I want to take this opportunity, first, to wish you and your family a very blessed Thanksgiving. I also want to, as the Scriptures say, put you in remembrance, of what this uniquely American holiday is all about. I urge you to share the story with your family; don’t assume they are learning it somewhere else or that they are somehow absorbing it by osmosis. It’s each generation’s responsibility to consciously, purposefully pass on this incredible true story of the history of our nation and God’s blessing. So please even if you think you know all the details of what I’m going to say next, listen closely with the intention of telling others the truth about America’s Thanksgiving celebration. I believe it is especially important today; we are losing so much of who we have been as a people and religious freedom is under threat like never before. We have much to gain from rehearsing this great story.
Almost four centuries ago, in 1621, the Pilgrims set aside 3 days of feasting and celebration to thank the Lord for His provision and protection throughout the previous year and for a bountiful harvest. At that celebration, from which we derive our present-day Thanksgiving, the Pilgrims gave thanks despite the hardship and deprivation they experienced during their first year in the New World.
Most of the Pilgrims buried one or more loved ones during the previous harsh New England winter. They lived in conditions that, by today’s standards, were barbaric to put it nicely and probably not even comparable to living conditions in Developing Countries. The New World was inhospitable, dangerous, unfamiliar and for many, fatal.
That first year in the New World was absolutely devastating, until Squanto befriended the Pilgrims and taught them how to survive, how to cultivate the land and grow their own food. Governor William Bradford said Squanto was “a special instrument sent of God for [our] good…and never left [us] till he died.”
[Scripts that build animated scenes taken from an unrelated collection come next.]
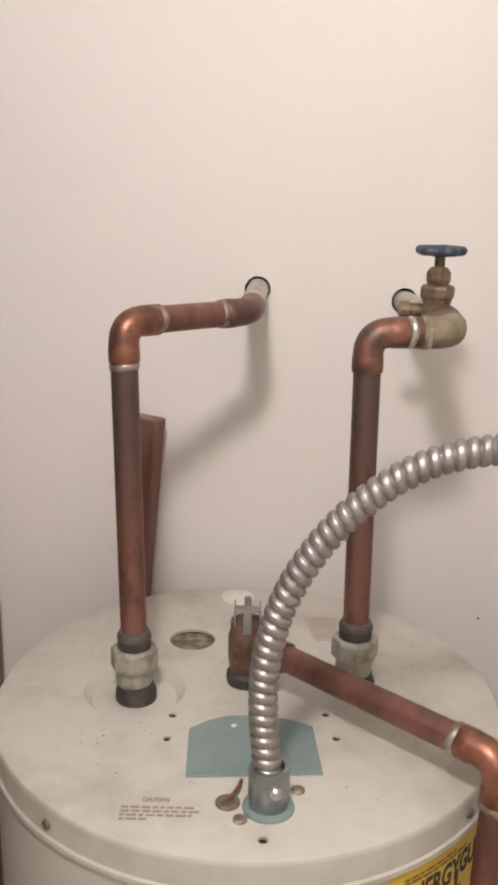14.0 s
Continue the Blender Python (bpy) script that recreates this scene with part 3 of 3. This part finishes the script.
for k in range(4):
    x = -0.082
    while x < -0.034 - (0.03 if k == 3 else 0):
        w = rnd.uniform(0.003, 0.008)
        box(x, -0.1685 - 0.0042 * k, LID, x + w, -0.1667 - 0.0042 * k, LID + 0.00035, bm=lp)
        x += w + 0.0014
part("lid_print", lp, BROWN_INK, heater)["kind"] = "stuff"
ct = letters("CAUTION", 0.0062, 0.019, bold=0.0003)
ct.transform(Matrix.Translation((-0.068, -0.1615, LID + 0.0002)))
part("lid_heading", ct, BROWN_INK, heater)
ground_screw = part("ground_screw", disc(-0.008, -0.161, LID, 0.0088, 0.0022, 20), SCREW, heater, "tarnished earth screw with a copper wire")
part("wire", sweep(smooth_line(((-0.008, -0.161, LID + 0.003), (-0.002, -0.154, LID + 0.0065), (0.000, -0.146, LID + 0.005), (0.001, -0.136, LID + 0.001)), 6), 0.0014, 8), BRIGHT_COPPER, ground_screw)
for x, y, r in ((0.042, -0.145, 0.005), (0.001, -0.1785, 0.0052)):
    part("screw", disc(x, y, LID, r, 0.002, 16), SOLDER, heater)

smudge, rnd = bmesh.new(), random.Random(44)
for k in range(120):
    a, d = rnd.uniform(0, 2 * math.pi), 0.19 * math.sqrt(rnd.random())
    x, y, r = CX + d * math.cos(a), CY + d * math.sin(a), rnd.uniform(0.0004, 0.0013)
    if k > 80:
        u, w, wide = ((-0.085, -0.115, 0.022), (-0.105, -0.085, 0.016), (0.125, 0.055, 0.030), (-0.055, -0.150, 0.018))[k % 4]
        x, y, r = rnd.gauss(u, wide), rnd.gauss(w, wide * 0.7), rnd.uniform(0.0003, 0.0013)
    if math.hypot(x - CX, y - CY) > 0.2:
        continue
    if math.hypot(x + 0.0921, y + 0.0117) < 0.047 or math.hypot(x + 0.0487, y - 0.0816) < 0.025:
        continue
    lathe(((0, 0), (r, 0), (r * 0.5, 0.0003), (0, 0.0003)), (x, y, LID), 6, None, smudge)
tagged(part("dust_specks", smudge, SPECK, heater, "brown dust specks on the lid"), kind="stuff")

# ---- flexible conduit ----
conduit = thing("flexible_conduit", "ribbed silver flexible steel conduit on the heater lid", "conduit", at=(0.0205, -0.1641, LID))
O = Matrix.Translation((-0.0205, 0.1641, -LID))


def conduit_part(name, bm, material, parent, label=""):
    bm.transform(O)
    return part(name, bm, material, parent, label, True)


conn = conduit_part("connector", lathe(((0, 0), (0.0138, 0), (0.0138, 0.006), (0.0145, 0.007), (0.0145, 0.028), (0.0136, 0.031), (0.0108, 0.031), (0.0108, 0.018), (0, 0.018)), (0.0205, -0.1641, LID + 0.003), 28), ZINC, conduit, "zinc conduit connector")
conduit_part("flange", lathe(((0, 0), (0.0185, 0), (0.0182, 0.002), (0.016, 0.0032), (0, 0.0032)), (0.0205, -0.1641, LID), 32), TEAL, conduit, "teal locknut flange")
conduit_part("screw", lathe(((0, 0), (0.0045, 0), (0.0045, 0.004), (0.0025, 0.006), (0, 0.006)), (0.0240, -0.1772, LID + 0.022), 12, (0.25, -1, 0.1)), BRIGHT_SOLDER, conduit)
way = smooth_line(((0.0200, -0.1641, 1.272), (0.0170, -0.1637, 1.300), (0.0145, -0.1626, 1.3358), (0.0180, -0.1614, 1.3748), (0.0300, -0.1603, 1.4132), (0.0537, -0.1596, 1.4518), (0.0847, -0.1589, 1.4824), (0.1172, -0.1580, 1.5017), (0.1548, -0.1571, 1.5108), (0.2025, -0.1568, 1.5141), (0.2400, -0.1562, 1.5130), (0.2730, -0.1555, 1.5100)), 30)
run, dense = [0.0], []
for a, b in zip(way, way[1:]):
    run.append(run[-1] + (b - a).length)
PITCH, SUB, SIDES = 0.0081, 9, 28
count = int(run[-1] / PITCH) * SUB
k = 0
for i in range(count + 1):
    s = run[-1] * i / count
    while k < len(run) - 2 and run[k + 1] < s:
        k += 1
    f = (s - run[k]) / (run[k + 1] - run[k])
    dense.append(way[k].lerp(way[k + 1], min(f, 1)))
hose_bm, up, rings = bmesh.new(), Vector((0, 1, 0)), []
for i, p in enumerate(dense):
    d = (dense[min(i + 1, count)] - dense[max(i - 1, 0)]).normalized()
    up = (up - d * up.dot(d)).normalized()
    side, ring_ = d.cross(up), []
    for j in range(SIDES):
        a = 2 * math.pi * j / SIDES
        f = abs(math.sin(math.pi * (i / SUB + j / SIDES)))
        r = 0.0074 + 0.0028 * min(1.0, 1.35 * f) ** 0.85
        ring_.append(hose_bm.verts.new(p + (up * math.cos(a) + side * math.sin(a)) * r))
    rings.append(ring_)
for a, b in zip(rings, rings[1:]):
    for j in range(SIDES):
        hose_bm.faces.new((a[j], a[(j + 1) % SIDES], b[(j + 1) % SIDES], b[j]))
conduit_part("hose", hose_bm, STEEL, conduit)

# ---- water pipes ----
PR = 0.0111


def union(x, y, parent, low=0.0):
    z = LID - low
    part("nipple", lathe(((0, 0), (0.0172, 0), (0.0178, 0.002), (0.0174, 0.009), (0.0150, 0.0125), (0.0150, 0.016), (0, 0.016)), (x + 0.0012, y, z), 24), DARK_RUBBER, parent, "dark dielectric nipple", True)
    part("union_body", lathe(((0, 0.013), (0.0132, 0.013), (0.0152, 0.0165), (0.0158, 0.022), (0.0150, 0.027), (0.0160, 0.032), (0, 0.032)), (x, y, z), 24), UNION, parent, "limed union body", True)
    nut = lathe(((0, 0.030), (0.0180, 0.030), (0.0198, 0.0315), (0.0203, 0.034), (0.0203, 0.045), (0.0196, 0.0475), (0.0178, 0.0490), (0.0150, 0.0490), (0, 0.0480)), (x, y, z), 8)
    bmesh.ops.bevel(nut, geom=[e for e in nut.edges if abs(e.verts[0].co.z - e.verts[1].co.z) > 0.009], offset=0.0012, segments=2, affect="EDGES", profile=0.5)
    part("union_nut", nut, UNION, parent, "octagonal galvanised union nut")
    part("sleeve", lathe(((0, 0.046), (0.0138, 0.046), (0.0142, 0.048), (0.0140, 0.0575), (0, 0.0575)), (x, y, z), 24), DARK_RUBBER, parent, "dark plastic sleeve", True)
    part("sleeve_collar", lathe(((0, 0.0570), (0.0144, 0.0570), (0.0146, 0.0595), (0.0128, 0.0635), (0.0112, 0.0640), (0, 0.0640)), (x, y, z), 24), COLLAR, parent, "grey sleeve collar", True)


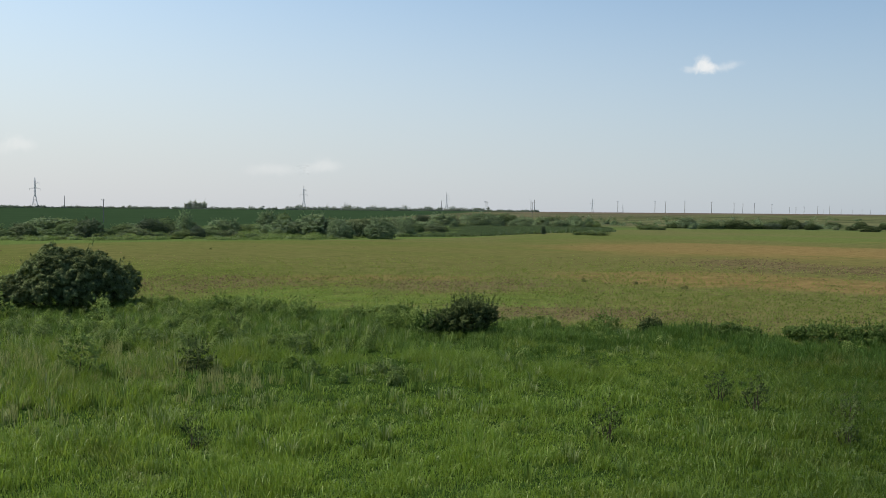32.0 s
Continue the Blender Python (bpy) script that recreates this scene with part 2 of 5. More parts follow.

The Pilgrim’s relationship with the Wampanoag Tribe is a legacy of integrity and friendship. It was a friendship that lasted throughout the lifetime of the original inhabitants of Plymouth and significantly contributed to the survival of the Pilgrims. In fact, about ninety Indians joined the Pilgrims for that first Thanksgiving.
I cannot look back on the story of the Pilgrims and their Thanksgiving feast without being struck by the apparent incongruity of the conditions those brave pioneers lived under and their attitude toward those conditions. My gas and electric bill goes up and I think I have it hard.
What could possibly move people to such dire straits that they sail to an unknown land and brave terrifying conditions to scratch a meager existence out of foreign soil? Religious persecution that makes them seek a place where there is true religious freedom. Most of the Pilgrims who came over on the Mayflower were religious refugees, hunted by the British government because of their opposition to the Church of England.
They were Puritans; part of the movement to purify the Church of England from rituals and practices which the Puritans believed were unbiblical. Because of their desire to purify the church, they were political and social outcasts—the original pioneers of religious freedom.
The Mayflower Compact, signed by Pilgrim leaders, beautifully illustrates the motivation behind the Plymouth Colony.
Having undertaken, for the Glory of God and the advancement of the Christian Faith and Honour of our King and Country, a Voyage to plant the First Colony in the Northern Parts of Virginia, do by these presents solemnly and mutually in the presence of God and one another, Covenant and Combine ourselves together and a Civil Body Politic, for our better ordering and perseveration and furtherance of the end aforesaid.”
There it is in black and white: for the glory of God, the advancement of the Christian faith and the honor of king and country. Look at the priority here: God’s glory, Christianity and country. Isn’t it interesting how the natural means of achieving these three purposes is a civil body politic? Amazing!
I could not have said it better. As Christians we do not and cannot exist in a vacuum. The means through which we worship God, pursue a Christian life and live in peace with our fellow man is through the administration of a God-ordained institution—government.
This was their purpose, to practice their faith freely, raise their children in the ways of the Lord and live in peace. They believed in this goal so fiercely that after that first terrible, fatal winter, when a ship came and offered passage back to England, not a single, surviving Pilgrim abandoned the New World for the old one. Not a single one!
What courage! What faith! What perseverance! Despite the setbacks, despite the hardship, despite the danger, despite the discomfort, they would not be deterred from their purpose—to establish a government where they could live, worship God and raise their families freely.
Do you and I have that courage today? Do we possess the faith and perseverance to carry on in our purpose despite the opposition, for the sake of our children? It’s a sobering question—one that I am faced with daily.
Look at the results in our lives today. Almost four centuries of freedom, struggle, prosperity, pioneering, hardship and courage, through the grace of God, have given us the liberties we enjoy today: the freedom to worship God freely, to speak our minds, to vote for our leaders, to provide for ourselves and our families.
When I look at those freedoms today, I can honestly say it was worth it. Every ounce of sweat and blood was worth the America we enjoy today. I am grateful for God’s providence, for his protection for this City on a Hill. And I am ready, with you, to defend and advance those freedoms in my lifetime, so that the next generation can enjoy the liberty our ancestors handed down to us.